TV and theatre are an ‘old boys’ network’, says playwright Gupta

Published Tuesday 23 June 2009 at 16:15 by Matthew Hemley

Equal roles: Award-winning playwright Tanika Gupta has criticised the “old boys’ network” that controls the UK’s theatre industry and has called on more women to be employed as artistic directors around the country.

Gupta, whose credits include White Boy for the Soho Theatre and Sugar Mummies for the Royal Court, was speaking at a conference held last week to address the employment and representation of women in theatre and television, in both performance and behind the scenes roles.

Called Vamps, Vixens and Feminists: The Elephant in the Room, the event was organised by Sphinx Theatre Company, with Gupta sitting on a panel addressing roles for women in television and theatre and how the portrayal of women on stage is often not representative of real life.
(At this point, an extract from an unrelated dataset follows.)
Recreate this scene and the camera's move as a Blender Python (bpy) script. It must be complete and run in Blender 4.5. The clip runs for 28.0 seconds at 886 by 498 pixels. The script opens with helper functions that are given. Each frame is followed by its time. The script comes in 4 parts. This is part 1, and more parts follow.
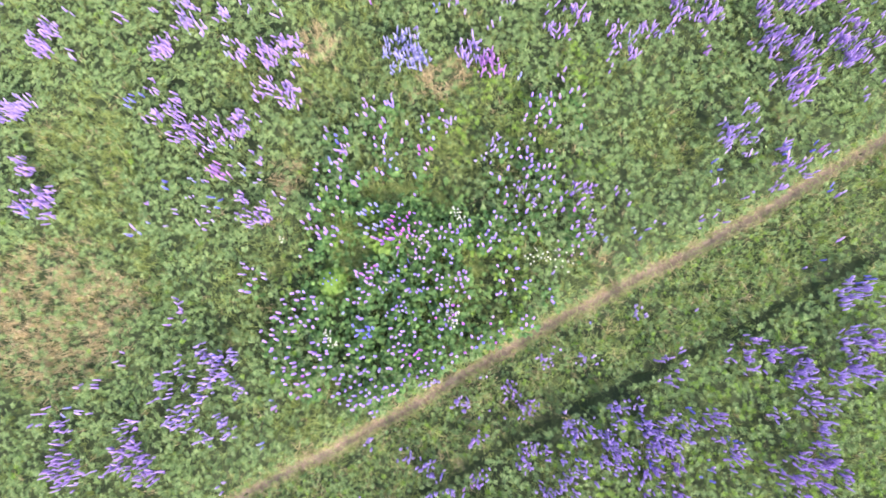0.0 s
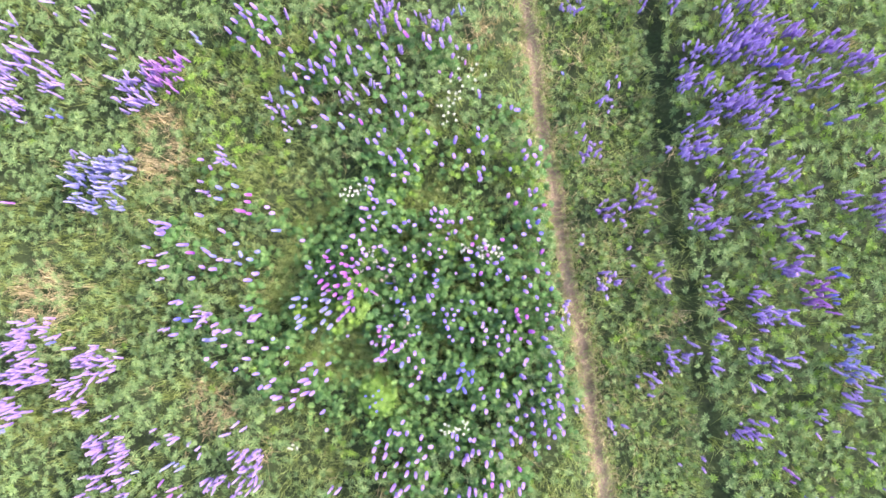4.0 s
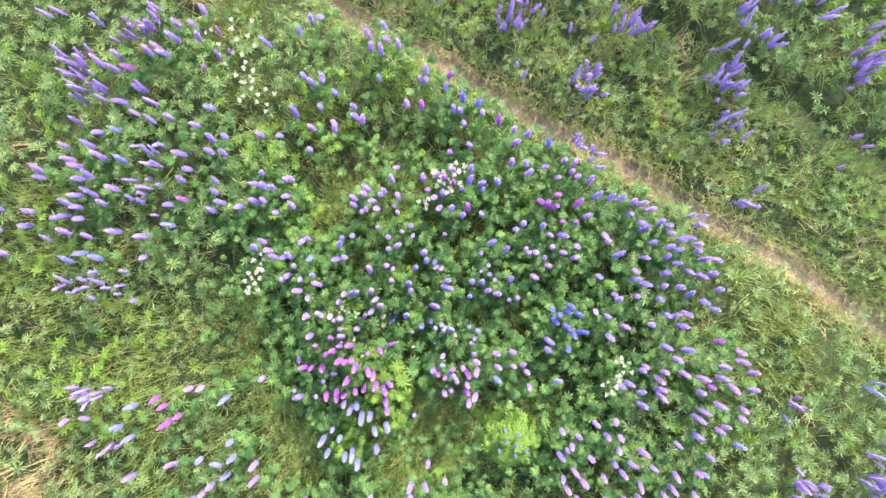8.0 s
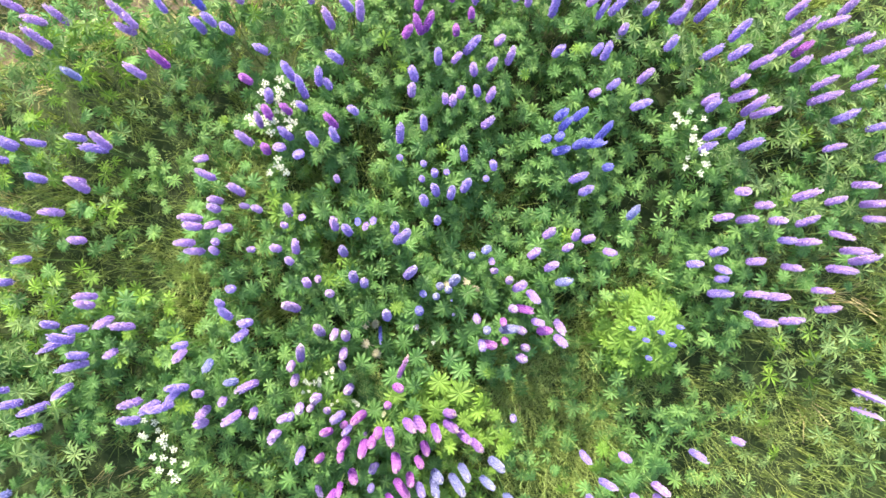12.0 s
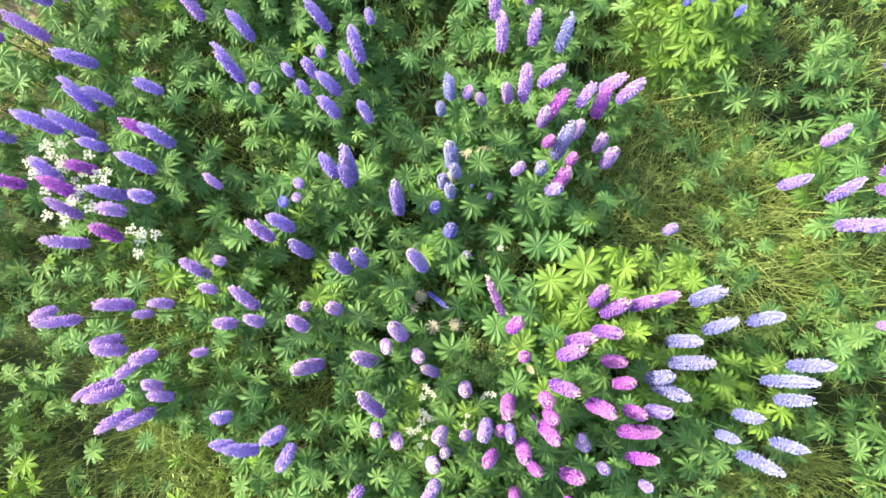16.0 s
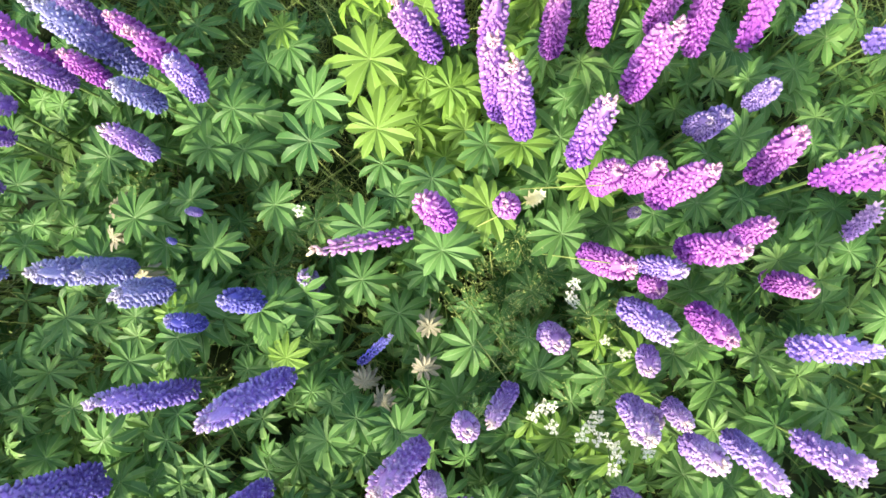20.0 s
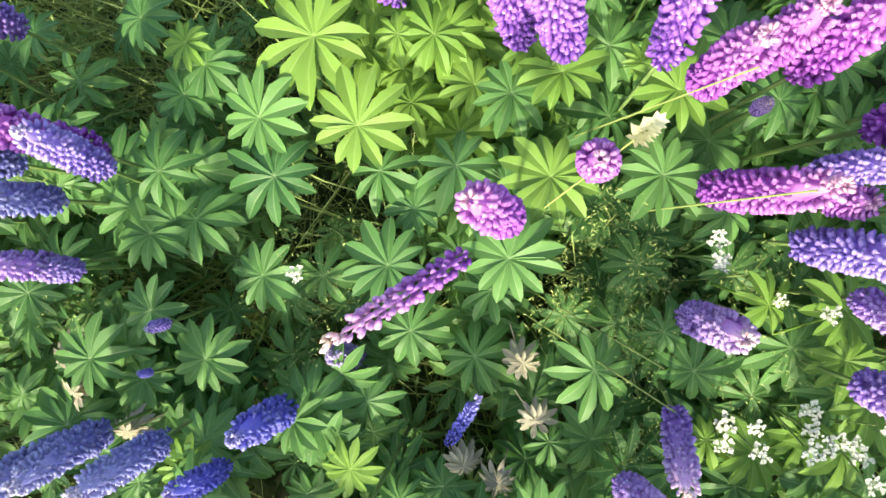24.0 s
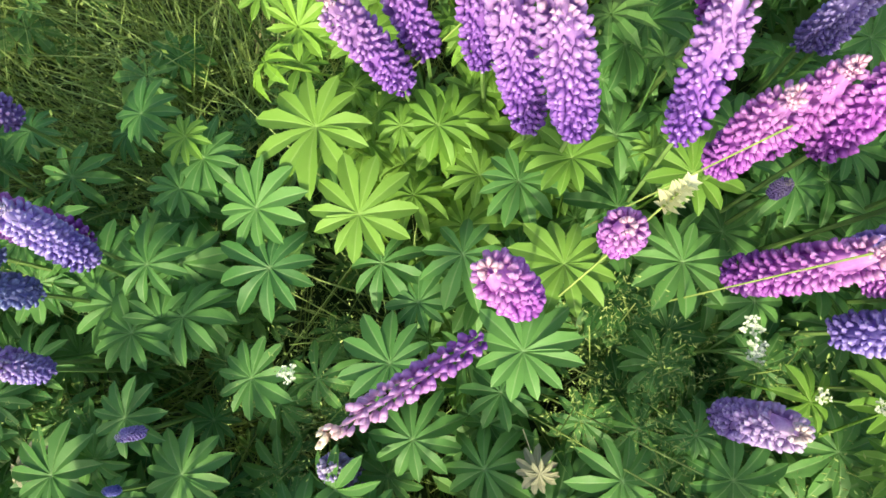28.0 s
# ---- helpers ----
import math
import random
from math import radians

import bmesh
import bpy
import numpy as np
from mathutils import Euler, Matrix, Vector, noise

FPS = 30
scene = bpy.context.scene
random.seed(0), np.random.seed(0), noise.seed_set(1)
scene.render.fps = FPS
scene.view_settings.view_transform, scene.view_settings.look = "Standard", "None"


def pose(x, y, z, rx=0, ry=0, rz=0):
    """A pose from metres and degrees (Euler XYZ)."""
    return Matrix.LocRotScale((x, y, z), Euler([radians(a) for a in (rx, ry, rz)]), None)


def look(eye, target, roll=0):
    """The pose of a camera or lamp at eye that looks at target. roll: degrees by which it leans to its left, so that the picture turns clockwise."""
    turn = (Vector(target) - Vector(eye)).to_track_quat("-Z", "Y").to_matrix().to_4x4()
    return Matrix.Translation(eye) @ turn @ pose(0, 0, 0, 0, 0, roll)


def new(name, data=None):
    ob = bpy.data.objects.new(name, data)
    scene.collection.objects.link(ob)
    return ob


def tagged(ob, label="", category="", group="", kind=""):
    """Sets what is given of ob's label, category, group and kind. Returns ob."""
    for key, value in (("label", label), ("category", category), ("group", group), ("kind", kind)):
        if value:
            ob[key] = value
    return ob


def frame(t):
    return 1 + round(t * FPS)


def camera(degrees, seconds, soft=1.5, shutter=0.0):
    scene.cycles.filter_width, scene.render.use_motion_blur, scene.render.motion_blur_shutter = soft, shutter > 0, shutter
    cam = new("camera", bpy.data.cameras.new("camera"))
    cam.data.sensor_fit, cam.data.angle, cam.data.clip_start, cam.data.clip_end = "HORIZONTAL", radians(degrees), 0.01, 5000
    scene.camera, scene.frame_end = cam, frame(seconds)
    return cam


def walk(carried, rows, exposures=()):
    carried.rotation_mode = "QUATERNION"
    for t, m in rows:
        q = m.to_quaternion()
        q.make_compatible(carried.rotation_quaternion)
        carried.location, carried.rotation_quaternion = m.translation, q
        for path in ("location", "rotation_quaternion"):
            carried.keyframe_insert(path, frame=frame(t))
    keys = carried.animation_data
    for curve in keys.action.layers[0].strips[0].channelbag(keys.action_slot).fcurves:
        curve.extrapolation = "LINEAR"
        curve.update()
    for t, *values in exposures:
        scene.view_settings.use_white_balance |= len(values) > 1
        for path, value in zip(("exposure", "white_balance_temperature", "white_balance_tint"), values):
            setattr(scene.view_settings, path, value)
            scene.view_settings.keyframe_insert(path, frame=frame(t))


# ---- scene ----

She said: “Generally, in terms of the world of theatre, I would say that until there are more artistic directors who are women - or at least women-loving male artistic directors - it is not going to change and unfortunately remain an old boys’ network. That is what it is throughout television and theatre.”

Her views were shared by playwright Colin Teevan, whose adaptation of Ibsen’s Peer Gynt for the National Theatre of Scotland recently ran at the Barbican Centre in London.

He said he noticed a particular difference working outside the capital, where he said there were more female artistic directors. He claimed that the only female artistic director of a major London venue at the moment is Lisa Goldman, at the Soho Theatre.

On the writing panel, Gupta also expressed her frustrations at being asked to change the ages of older female characters she had created for television.

She revealed that Channel 4 had asked her to alter the age ranges of female characters for a TV adaptation of her play Sugar Mummies, which opened at the Royal Court in 2006.

The stage version starred Lynda Bellingham, but Gupta said: “The first thing they [Channel 4] said to me was, ‘Can you make the women characters younger? Can you make them 29 or 30? I said no, because that would have defeated the whole object of the play.”

Tracy Brabin, whose credits include Shameless and Hollyoaks, and who is also on the television committee of the Writers’ Guild of Great Britain, agreed with Gupta.

“It is really hard to get the commissioners - the gatekeepers - to accept that there are stories and plots that we have that are really sexy and exciting about women over 30 and their lives. I have certainly been in that situation where people have said to me, ‘Can you make these characters younger and sexier?’.”